**YOUR OBJECTIVE**
Transcribe the material word for word, but without the images.

**DATASET EXTRACT**
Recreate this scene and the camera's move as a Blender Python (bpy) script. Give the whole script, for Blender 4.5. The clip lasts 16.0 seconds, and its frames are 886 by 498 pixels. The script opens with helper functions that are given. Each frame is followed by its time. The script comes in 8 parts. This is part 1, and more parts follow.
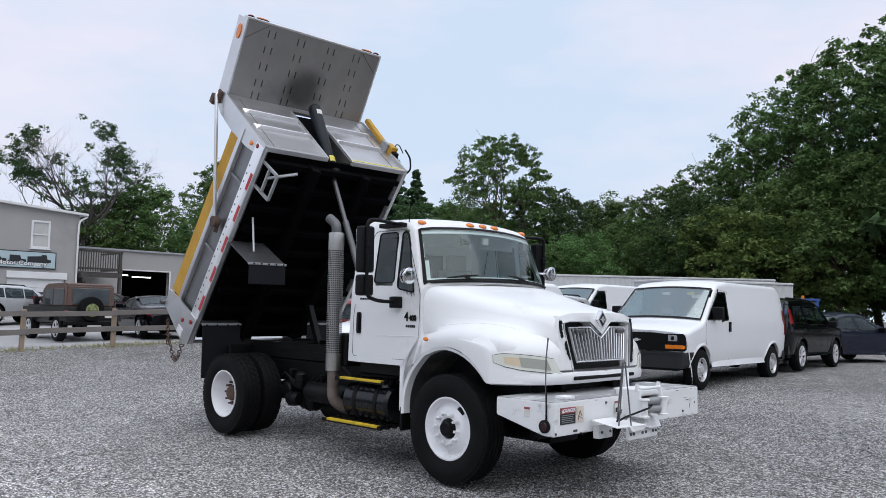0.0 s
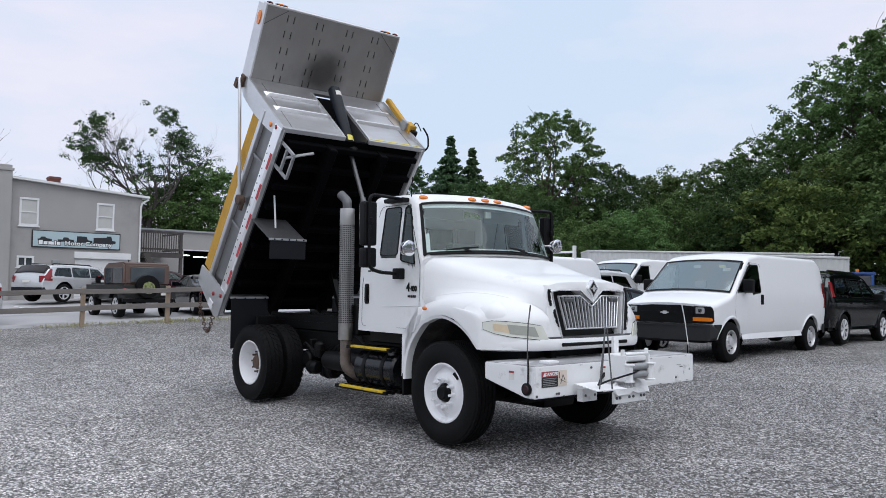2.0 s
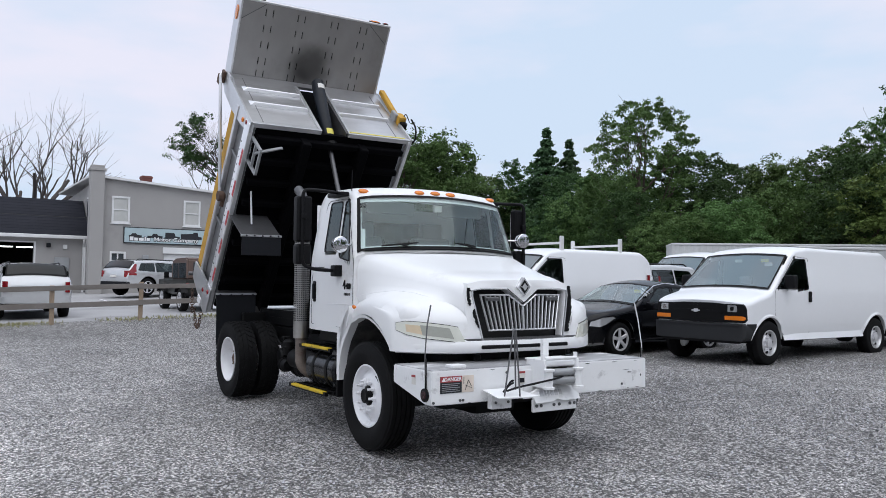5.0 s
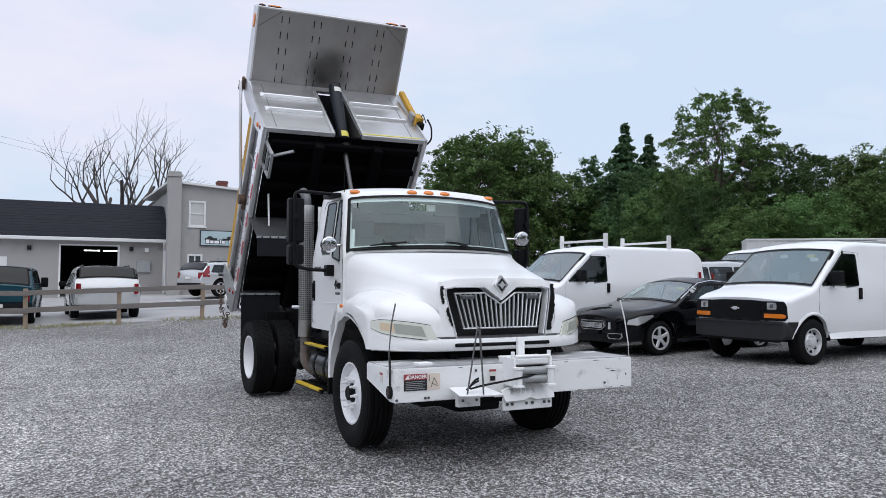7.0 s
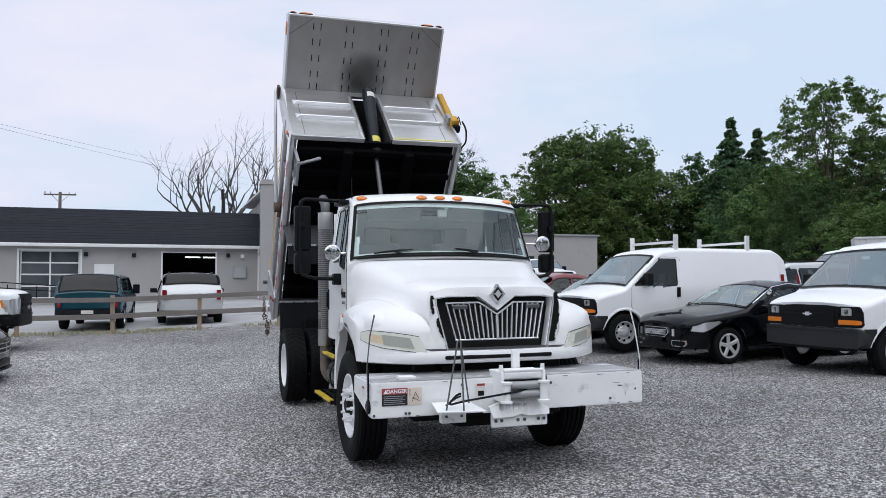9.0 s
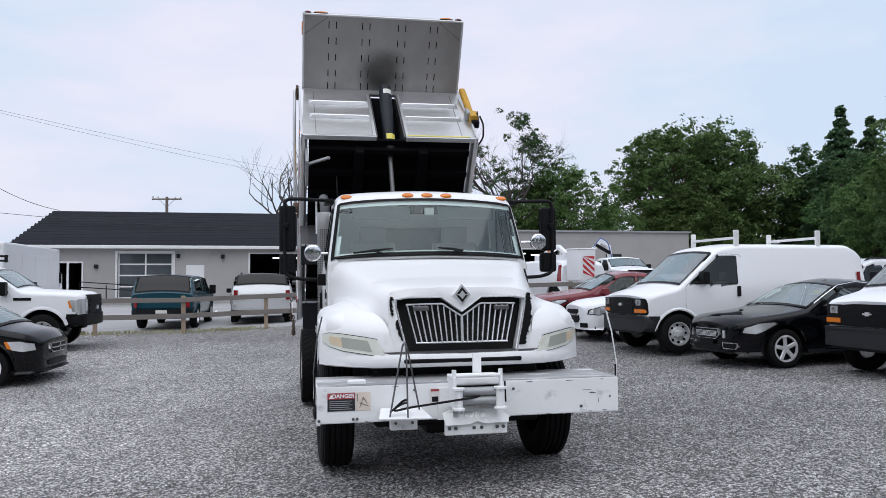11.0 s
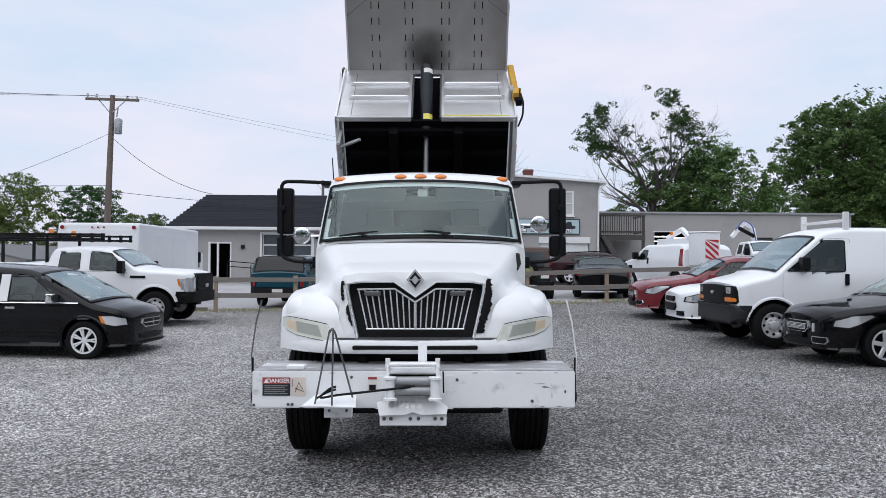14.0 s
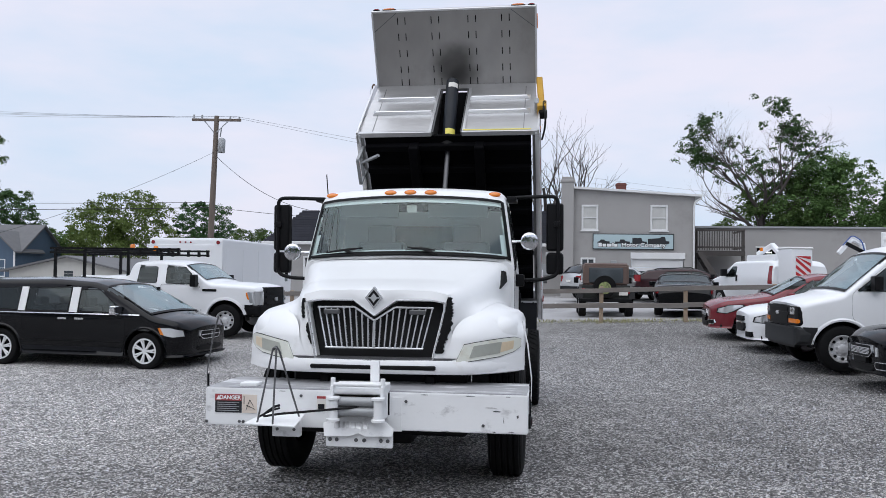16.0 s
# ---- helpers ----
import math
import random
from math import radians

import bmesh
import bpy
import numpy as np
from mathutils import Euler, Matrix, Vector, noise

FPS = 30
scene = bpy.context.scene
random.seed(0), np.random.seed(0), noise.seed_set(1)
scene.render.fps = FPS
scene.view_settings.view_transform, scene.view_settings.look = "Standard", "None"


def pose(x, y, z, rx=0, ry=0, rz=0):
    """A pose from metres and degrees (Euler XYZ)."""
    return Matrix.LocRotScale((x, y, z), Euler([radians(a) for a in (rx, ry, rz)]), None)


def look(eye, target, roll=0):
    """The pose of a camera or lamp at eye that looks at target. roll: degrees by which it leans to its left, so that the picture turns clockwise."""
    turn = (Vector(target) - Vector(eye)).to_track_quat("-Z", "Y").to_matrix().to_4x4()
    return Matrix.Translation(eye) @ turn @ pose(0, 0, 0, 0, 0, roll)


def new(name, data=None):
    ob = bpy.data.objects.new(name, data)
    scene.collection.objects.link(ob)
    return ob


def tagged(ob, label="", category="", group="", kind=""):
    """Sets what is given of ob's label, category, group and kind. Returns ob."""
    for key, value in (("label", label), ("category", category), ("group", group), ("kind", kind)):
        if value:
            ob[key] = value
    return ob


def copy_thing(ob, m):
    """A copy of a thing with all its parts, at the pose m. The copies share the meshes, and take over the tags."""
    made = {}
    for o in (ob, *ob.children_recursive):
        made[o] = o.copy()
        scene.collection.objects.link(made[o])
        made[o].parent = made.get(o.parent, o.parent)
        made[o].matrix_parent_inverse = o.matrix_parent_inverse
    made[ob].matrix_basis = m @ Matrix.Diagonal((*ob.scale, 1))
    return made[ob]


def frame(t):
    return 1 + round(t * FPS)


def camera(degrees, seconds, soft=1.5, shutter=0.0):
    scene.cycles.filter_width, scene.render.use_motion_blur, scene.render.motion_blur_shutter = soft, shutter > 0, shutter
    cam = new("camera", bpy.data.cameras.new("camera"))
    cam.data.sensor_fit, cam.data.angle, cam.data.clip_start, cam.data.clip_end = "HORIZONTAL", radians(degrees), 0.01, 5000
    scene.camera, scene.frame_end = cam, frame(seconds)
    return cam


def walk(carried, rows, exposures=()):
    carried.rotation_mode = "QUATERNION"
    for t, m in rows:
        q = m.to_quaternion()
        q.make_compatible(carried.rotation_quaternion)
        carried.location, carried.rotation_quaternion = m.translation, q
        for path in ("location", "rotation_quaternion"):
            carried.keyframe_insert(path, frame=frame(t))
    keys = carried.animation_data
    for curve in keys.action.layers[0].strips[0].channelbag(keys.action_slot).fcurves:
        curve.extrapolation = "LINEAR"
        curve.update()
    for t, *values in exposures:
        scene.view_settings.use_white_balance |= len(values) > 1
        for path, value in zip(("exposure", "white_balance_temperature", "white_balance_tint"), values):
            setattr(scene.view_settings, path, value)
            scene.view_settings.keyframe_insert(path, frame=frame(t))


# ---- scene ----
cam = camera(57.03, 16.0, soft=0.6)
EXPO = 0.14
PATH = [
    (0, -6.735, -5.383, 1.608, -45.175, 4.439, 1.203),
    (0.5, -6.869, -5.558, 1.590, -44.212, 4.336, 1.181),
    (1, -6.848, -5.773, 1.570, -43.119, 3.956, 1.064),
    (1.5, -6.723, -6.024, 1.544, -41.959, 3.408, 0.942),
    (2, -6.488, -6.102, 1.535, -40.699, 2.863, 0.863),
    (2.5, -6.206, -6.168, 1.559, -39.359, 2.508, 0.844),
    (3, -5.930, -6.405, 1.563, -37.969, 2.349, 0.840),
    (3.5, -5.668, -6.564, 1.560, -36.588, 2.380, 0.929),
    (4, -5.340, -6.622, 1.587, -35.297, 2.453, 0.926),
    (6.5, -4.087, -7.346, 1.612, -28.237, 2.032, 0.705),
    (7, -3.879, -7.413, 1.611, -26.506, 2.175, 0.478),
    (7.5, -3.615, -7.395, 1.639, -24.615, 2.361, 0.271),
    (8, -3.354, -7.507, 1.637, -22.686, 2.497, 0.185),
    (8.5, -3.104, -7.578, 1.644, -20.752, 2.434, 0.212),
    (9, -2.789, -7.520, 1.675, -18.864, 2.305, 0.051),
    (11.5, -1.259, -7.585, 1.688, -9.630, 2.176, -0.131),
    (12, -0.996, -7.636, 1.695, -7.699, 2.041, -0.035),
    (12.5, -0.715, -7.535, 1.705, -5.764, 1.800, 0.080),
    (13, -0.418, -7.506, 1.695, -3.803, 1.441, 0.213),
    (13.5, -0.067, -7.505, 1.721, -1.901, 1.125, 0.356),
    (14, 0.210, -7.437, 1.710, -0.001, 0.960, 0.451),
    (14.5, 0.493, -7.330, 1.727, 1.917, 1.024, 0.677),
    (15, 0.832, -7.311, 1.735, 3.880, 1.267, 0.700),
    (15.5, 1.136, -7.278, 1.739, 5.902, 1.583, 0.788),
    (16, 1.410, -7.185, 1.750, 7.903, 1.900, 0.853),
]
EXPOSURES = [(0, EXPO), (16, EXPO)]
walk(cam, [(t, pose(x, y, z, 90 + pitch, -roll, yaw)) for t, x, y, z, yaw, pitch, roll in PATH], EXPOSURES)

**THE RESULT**
Recreate this scene and the camera's move as a Blender Python (bpy) script. Give the whole script, for Blender 4.5. The clip lasts 16.0 seconds, and its frames are 886 by 498 pixels. The script opens with helper functions that are given. Each frame is followed by its time. The script comes in 8 parts. This is part 1, and more parts follow.
0.0 s
2.0 s
5.0 s
7.0 s
9.0 s
11.0 s
14.0 s
16.0 s
# ---- helpers ----
import math
import random
from math import radians

import bmesh
import bpy
import numpy as np
from mathutils import Euler, Matrix, Vector, noise

FPS = 30
scene = bpy.context.scene
random.seed(0), np.random.seed(0), noise.seed_set(1)
scene.render.fps = FPS
scene.view_settings.view_transform, scene.view_settings.look = "Standard", "None"


def pose(x, y, z, rx=0, ry=0, rz=0):
    """A pose from metres and degrees (Euler XYZ)."""
    return Matrix.LocRotScale((x, y, z), Euler([radians(a) for a in (rx, ry, rz)]), None)


def look(eye, target, roll=0):
    """The pose of a camera or lamp at eye that looks at target. roll: degrees by which it leans to its left, so that the picture turns clockwise."""
    turn = (Vector(target) - Vector(eye)).to_track_quat("-Z", "Y").to_matrix().to_4x4()
    return Matrix.Translation(eye) @ turn @ pose(0, 0, 0, 0, 0, roll)


def new(name, data=None):
    ob = bpy.data.objects.new(name, data)
    scene.collection.objects.link(ob)
    return ob


def tagged(ob, label="", category="", group="", kind=""):
    """Sets what is given of ob's label, category, group and kind. Returns ob."""
    for key, value in (("label", label), ("category", category), ("group", group), ("kind", kind)):
        if value:
            ob[key] = value
    return ob


def copy_thing(ob, m):
    """A copy of a thing with all its parts, at the pose m. The copies share the meshes, and take over the tags."""
    made = {}
    for o in (ob, *ob.children_recursive):
        made[o] = o.copy()
        scene.collection.objects.link(made[o])
        made[o].parent = made.get(o.parent, o.parent)
        made[o].matrix_parent_inverse = o.matrix_parent_inverse
    made[ob].matrix_basis = m @ Matrix.Diagonal((*ob.scale, 1))
    return made[ob]


def frame(t):
    return 1 + round(t * FPS)


def camera(degrees, seconds, soft=1.5, shutter=0.0):
    scene.cycles.filter_width, scene.render.use_motion_blur, scene.render.motion_blur_shutter = soft, shutter > 0, shutter
    cam = new("camera", bpy.data.cameras.new("camera"))
    cam.data.sensor_fit, cam.data.angle, cam.data.clip_start, cam.data.clip_end = "HORIZONTAL", radians(degrees), 0.01, 5000
    scene.camera, scene.frame_end = cam, frame(seconds)
    return cam


def walk(carried, rows, exposures=()):
    carried.rotation_mode = "QUATERNION"
    for t, m in rows:
        q = m.to_quaternion()
        q.make_compatible(carried.rotation_quaternion)
        carried.location, carried.rotation_quaternion = m.translation, q
        for path in ("location", "rotation_quaternion"):
            carried.keyframe_insert(path, frame=frame(t))
    keys = carried.animation_data
    for curve in keys.action.layers[0].strips[0].channelbag(keys.action_slot).fcurves:
        curve.extrapolation = "LINEAR"
        curve.update()
    for t, *values in exposures:
        scene.view_settings.use_white_balance |= len(values) > 1
        for path, value in zip(("exposure", "white_balance_temperature", "white_balance_tint"), values):
            setattr(scene.view_settings, path, value)
            scene.view_settings.keyframe_insert(path, frame=frame(t))


# ---- scene ----
cam = camera(57.03, 16.0, soft=0.6)
EXPO = 0.14
PATH = [
    (0, -6.735, -5.383, 1.608, -45.175, 4.439, 1.203),
    (0.5, -6.869, -5.558, 1.590, -44.212, 4.336, 1.181),
    (1, -6.848, -5.773, 1.570, -43.119, 3.956, 1.064),
    (1.5, -6.723, -6.024, 1.544, -41.959, 3.408, 0.942),
    (2, -6.488, -6.102, 1.535, -40.699, 2.863, 0.863),
    (2.5, -6.206, -6.168, 1.559, -39.359, 2.508, 0.844),
    (3, -5.930, -6.405, 1.563, -37.969, 2.349, 0.840),
    (3.5, -5.668, -6.564, 1.560, -36.588, 2.380, 0.929),
    (4, -5.340, -6.622, 1.587, -35.297, 2.453, 0.926),
    (6.5, -4.087, -7.346, 1.612, -28.237, 2.032, 0.705),
    (7, -3.879, -7.413, 1.611, -26.506, 2.175, 0.478),
    (7.5, -3.615, -7.395, 1.639, -24.615, 2.361, 0.271),
    (8, -3.354, -7.507, 1.637, -22.686, 2.497, 0.185),
    (8.5, -3.104, -7.578, 1.644, -20.752, 2.434, 0.212),
    (9, -2.789, -7.520, 1.675, -18.864, 2.305, 0.051),
    (11.5, -1.259, -7.585, 1.688, -9.630, 2.176, -0.131),
    (12, -0.996, -7.636, 1.695, -7.699, 2.041, -0.035),
    (12.5, -0.715, -7.535, 1.705, -5.764, 1.800, 0.080),
    (13, -0.418, -7.506, 1.695, -3.803, 1.441, 0.213),
    (13.5, -0.067, -7.505, 1.721, -1.901, 1.125, 0.356),
    (14, 0.210, -7.437, 1.710, -0.001, 0.960, 0.451),
    (14.5, 0.493, -7.330, 1.727, 1.917, 1.024, 0.677),
    (15, 0.832, -7.311, 1.735, 3.880, 1.267, 0.700),
    (15.5, 1.136, -7.278, 1.739, 5.902, 1.583, 0.788),
    (16, 1.410, -7.185, 1.750, 7.903, 1.900, 0.853),
]
EXPOSURES = [(0, EXPO), (16, EXPO)]
walk(cam, [(t, pose(x, y, z, 90 + pitch, -roll, yaw)) for t, x, y, z, yaw, pitch, roll in PATH], EXPOSURES)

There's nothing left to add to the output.